In the Getty exhibition’s volume, the costume historian Margaret Scott points out that peasant dress is often glamorized, “even to the extent of including gilded straw hats.”
Les Enluminures, a gallery in Paris, has opened a show to coincide with the Getty and Morgan exhibitions. “Dressing Up and Dressing Down in the Middle Ages and Renaissance: Costume in Art,” through Aug. 25, contains about 35 pieces, including a 16th-century prayer book with images of jeweled pendants (about $91,000) and a 1460s German watercolor of executioners wearing fashionable short robes in a depiction of the biblical Massacre of the Innocents (about $21,000).
Chunks of the eclectic collections of the publishing magnate Malcolm S. Forbes and his heirs have been dispersed at auctions scattered throughout the last year. The family sold toys at Sotheby’s in New York in December, ship models in January at Red Baron in Atlanta, and Soviet spacesuits at Bonhams in New York on May 5. An improbable cluster of military memorabilia, sports trophies and Cartier stone flowers in crystal vases will be up for sale on June 1 at Heritage Auction Galleries in Dallas.
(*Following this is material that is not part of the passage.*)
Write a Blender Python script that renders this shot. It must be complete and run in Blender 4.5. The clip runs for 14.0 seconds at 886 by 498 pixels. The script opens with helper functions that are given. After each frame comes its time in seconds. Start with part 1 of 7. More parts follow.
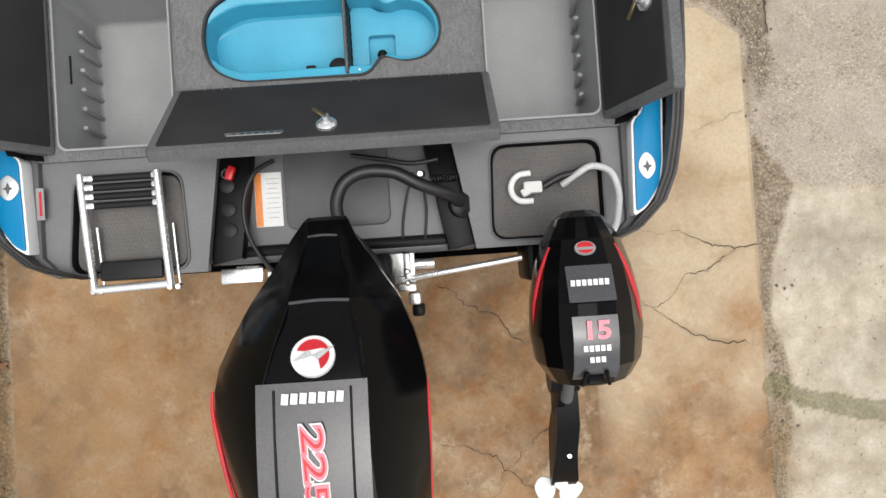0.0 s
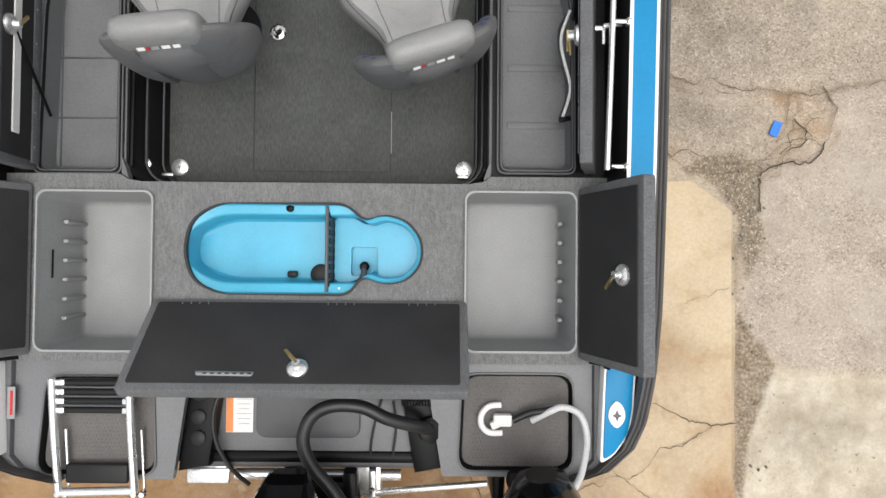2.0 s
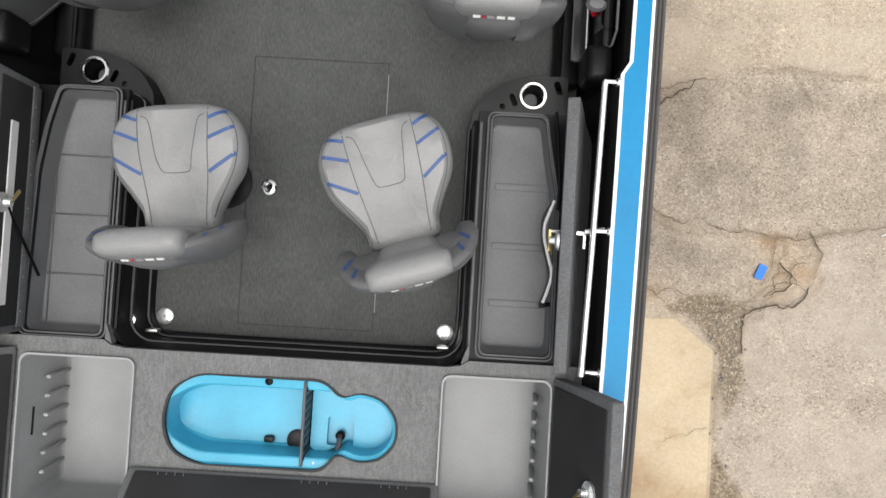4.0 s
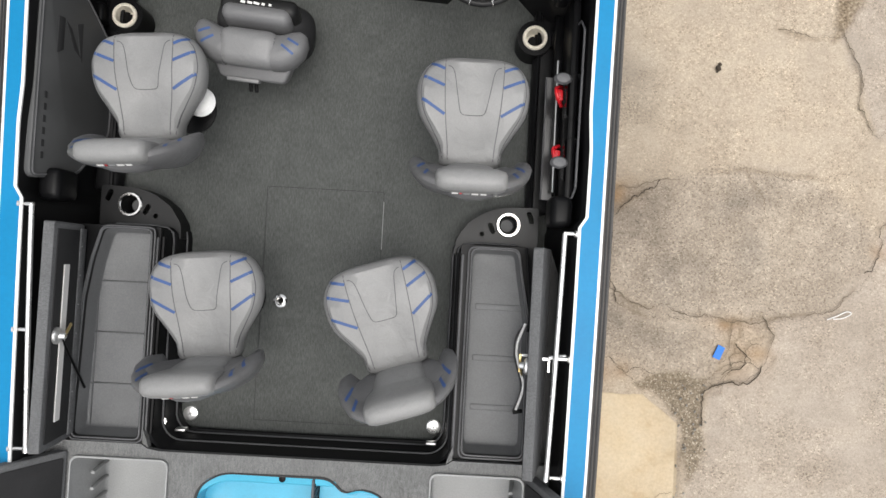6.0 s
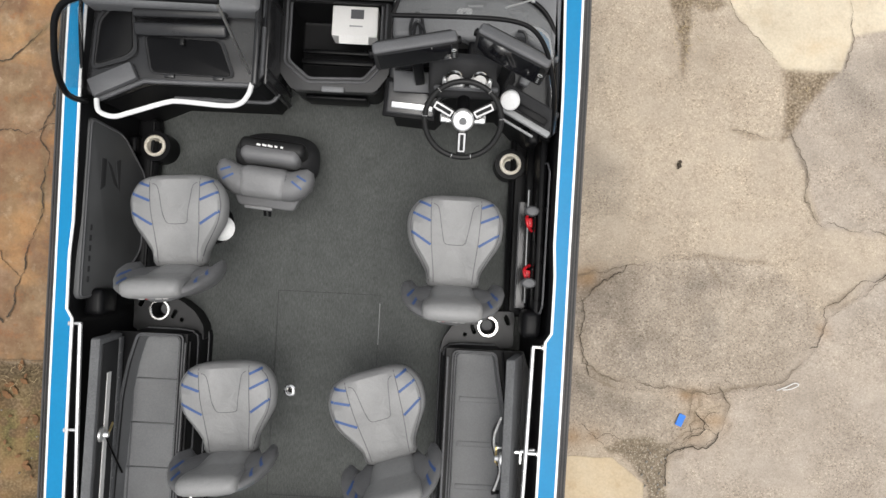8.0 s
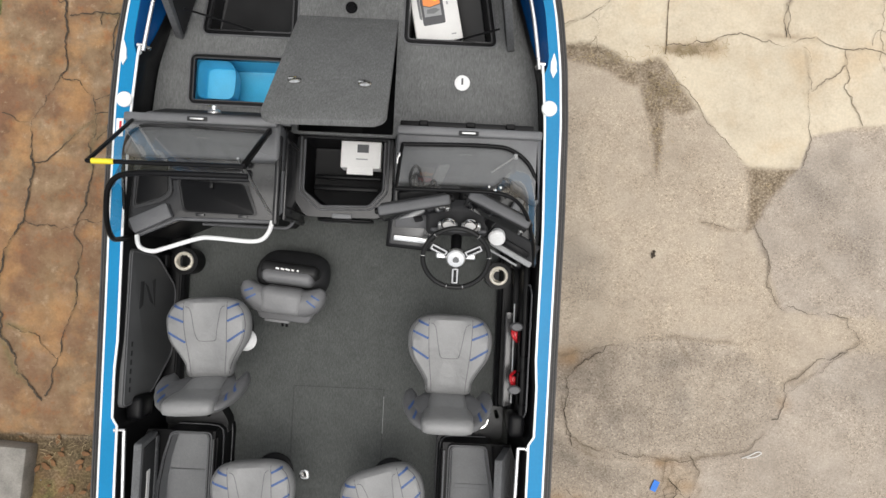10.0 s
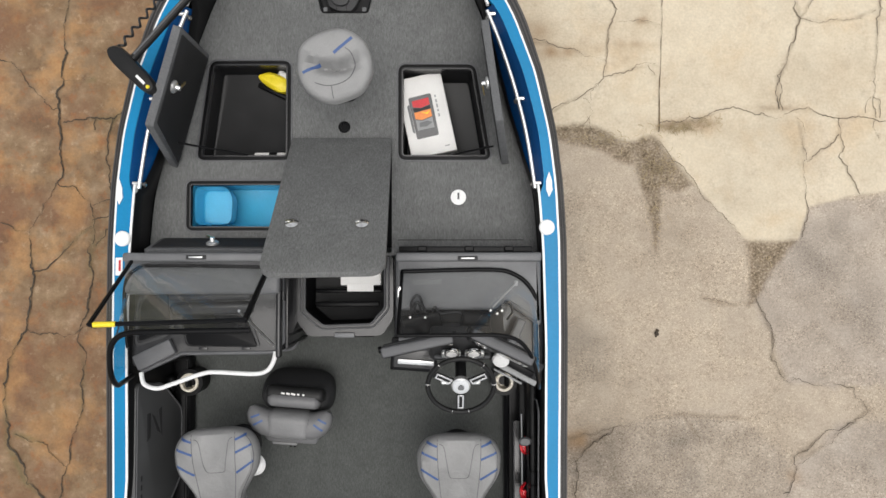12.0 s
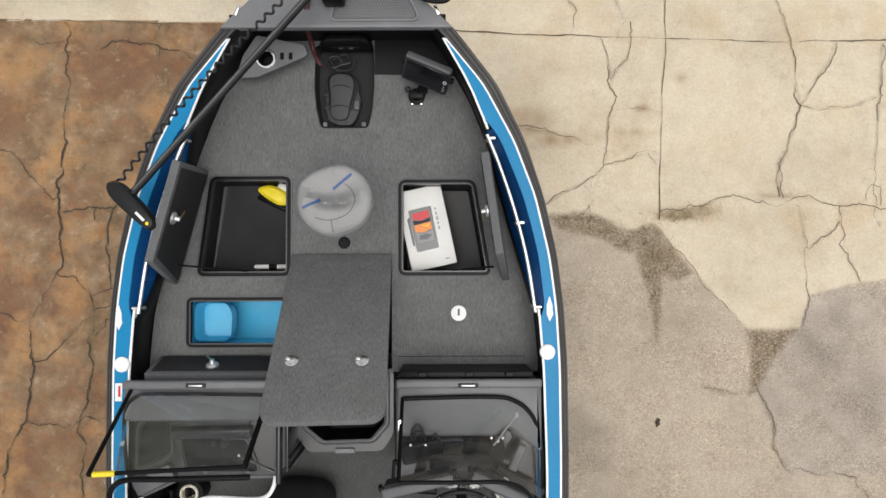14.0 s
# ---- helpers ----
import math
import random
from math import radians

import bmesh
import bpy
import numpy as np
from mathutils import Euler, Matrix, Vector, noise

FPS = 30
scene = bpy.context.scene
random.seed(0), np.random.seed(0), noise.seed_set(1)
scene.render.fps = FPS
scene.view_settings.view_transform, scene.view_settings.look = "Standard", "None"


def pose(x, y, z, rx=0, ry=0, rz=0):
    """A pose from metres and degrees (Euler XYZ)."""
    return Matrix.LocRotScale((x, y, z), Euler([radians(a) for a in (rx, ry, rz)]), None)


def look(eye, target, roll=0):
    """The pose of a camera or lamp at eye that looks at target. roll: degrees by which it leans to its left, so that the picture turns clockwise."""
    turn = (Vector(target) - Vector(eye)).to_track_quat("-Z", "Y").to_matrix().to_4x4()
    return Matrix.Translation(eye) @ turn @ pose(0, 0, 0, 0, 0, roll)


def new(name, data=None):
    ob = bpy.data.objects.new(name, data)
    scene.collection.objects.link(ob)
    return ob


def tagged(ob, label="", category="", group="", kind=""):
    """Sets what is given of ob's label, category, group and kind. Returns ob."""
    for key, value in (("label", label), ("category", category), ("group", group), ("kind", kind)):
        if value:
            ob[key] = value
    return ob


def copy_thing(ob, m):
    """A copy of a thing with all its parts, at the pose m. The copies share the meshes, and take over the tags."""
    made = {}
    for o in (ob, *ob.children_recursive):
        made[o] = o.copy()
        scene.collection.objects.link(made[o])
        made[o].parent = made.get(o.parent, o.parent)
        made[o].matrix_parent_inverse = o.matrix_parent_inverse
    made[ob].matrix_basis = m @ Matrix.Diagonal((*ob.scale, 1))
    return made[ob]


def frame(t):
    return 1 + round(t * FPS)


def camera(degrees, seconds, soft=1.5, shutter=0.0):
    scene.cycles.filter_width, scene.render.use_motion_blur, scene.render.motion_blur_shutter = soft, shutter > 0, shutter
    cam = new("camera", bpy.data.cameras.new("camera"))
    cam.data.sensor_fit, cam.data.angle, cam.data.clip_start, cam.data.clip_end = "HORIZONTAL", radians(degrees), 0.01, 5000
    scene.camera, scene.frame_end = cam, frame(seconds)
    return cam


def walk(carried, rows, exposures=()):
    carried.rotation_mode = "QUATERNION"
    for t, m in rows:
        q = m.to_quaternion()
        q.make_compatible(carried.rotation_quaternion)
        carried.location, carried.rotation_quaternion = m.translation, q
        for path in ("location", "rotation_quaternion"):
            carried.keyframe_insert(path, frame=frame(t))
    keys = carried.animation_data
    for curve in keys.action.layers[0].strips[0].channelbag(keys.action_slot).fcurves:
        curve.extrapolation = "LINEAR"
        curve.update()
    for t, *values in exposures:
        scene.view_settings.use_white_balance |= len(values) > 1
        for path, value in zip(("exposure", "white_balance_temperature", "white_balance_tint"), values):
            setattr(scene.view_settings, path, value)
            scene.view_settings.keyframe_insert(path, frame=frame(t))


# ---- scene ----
cam = camera(70.5, 14.0)
PATH = [
    (0, 0.3836, 0.0868, 3.4389, 1.207, -0.267, -3.803),
    (0.5, 0.4174, 0.3149, 3.4461, 1.341, -0.099, -3.825),
    (1, 0.4452, 0.5285, 3.4521, 1.386, -0.107, -3.928),
    (1.5, 0.4816, 0.736, 3.4523, 1.324, -0.095, -1.421),
    (2, 0.5163, 0.935, 3.459, 1.265, -0.127, 0.481),
    (2.5, 0.5403, 1.1214, 3.4657, 1.258, -0.139, 2.598),
    (3, 0.5528, 1.2943, 3.4694, 1.374, -0.139, 3.457),
    (3.5, 0.5644, 1.4688, 3.4745, 1.334, -0.169, 3.418),
    (3.7, 0.5683, 1.5353, 3.4814, 1.365, -0.167, 3.416),
    (5.8, 0.6081, 2.0865, 3.8915, 1.513, 0.012, 3.166),
    (6, 0.6082, 2.1451, 3.9323, 1.368, -0.037, 3.156),
    (6.5, 0.6144, 2.2722, 4.0332, 1.434, -0.068, 3.154),
    (7, 0.631, 2.4038, 4.1576, 1.541, -0.065, 3.056),
    (7.5, 0.6438, 2.543, 4.2876, 1.568, -0.058, 3.021),
    (8, 0.6452, 2.6686, 4.4119, 1.643, -0.058, 2.97),
    (8.2, 0.6381, 2.723, 4.4713, 1.732, -0.18, 2.863),
    (10.3, 0.6254, 3.4143, 4.9035, 1.439, -0.212, 2.689),
    (10.5, 0.6251, 3.48, 4.9019, 1.534, -0.182, 2.679),
    (11, 0.6159, 3.6521, 4.8986, 1.515, -0.17, 2.481),
    (11.5, 0.61, 3.8189, 4.9033, 1.607, -0.123, 0.91),
    (12, 0.6044, 3.9883, 4.911, 1.673, -0.088, -0.076),
    (12.5, 0.5986, 4.1624, 4.9225, 1.671, -0.057, -0.084),
    (13, 0.5963, 4.3326, 4.9301, 1.711, -0.038, -0.129),
    (13.5, 0.6032, 4.4988, 4.9276, 1.818, -0.067, -0.175),
    (14, 0.6064, 4.6722, 4.9235, 1.835, -0.058, -0.211),
]
walk(cam, [(t, pose(x, y, z, rx, ry, rz)) for t, x, y, z, rx, ry, rz in PATH],
     [(0.0, 0.46), (1.0, 0.54), (3.5, 0.68), (6.5, 0.62), (8.5, 0.50), (11.0, 0.36), (14.0, 0.24)])

# ---------------------------------------------------------------- light
world = bpy.data.worlds.new("overcast_sky")
scene.world = world
world.use_nodes = True
wn = world.node_tree.nodes
sky = wn.new("ShaderNodeTexSky")
sky.sky_type = "NISHITA"
sky.sun_disc = False
SUN_EL, SUN_AZ = 80.0, 150.0
sky.sun_elevation, sky.sun_rotation = radians(SUN_EL), radians(SUN_AZ)
sky.air_density, sky.dust_density, sky.ozone_density = 1.0, 4.0, 0.6
pale = wn.new("ShaderNodeHueSaturation")
pale.inputs["Saturation"].default_value = 0.16
world.node_tree.links.new(sky.outputs["Color"], pale.inputs["Color"])
world.node_tree.links.new(pale.outputs["Color"], wn["Background"].inputs["Color"])
wn["Background"].inputs["Strength"].default_value = 0.15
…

The lots, partly from Forbes’s office, have estimates ranging from under $100 for a silver spoon given to the third-place winner in a “pretty baby” contest in 1917 to $5,000 for a singed fragment of the Hindenburg zeppelin converted into a bar stool. Estimates are a few hundred dollars each for awards for hobbies like darts and croquet and relics of British colonial exploits, including 1920s photos of Welsh soldiers in Cairo and an 1870s ceremonial trowel commemorating construction of a turreted exhibition hall in Jaipur, India.
Buyers at the recent Forbes sales are already reselling the material. Last weekend Mosby & Company in Frederick, Md., auctioned about 80 of the family’s toy motorcycles from the Sotheby’s sale at prices of up to $1,540 each this time. The Forbeses’ 18th-century London house is on the market for about $19 million, and the new owner will be allowed to acquire its Victorian paintings as well.
“That’s going to depend on the buyer,” said Bonnie Kirschstein, managing director of the curatorial department of Forbes L.L.C. in New York.
“We still have lots and lots of stuff,” including photographs and Franco-Prussian paintings in storage, she added.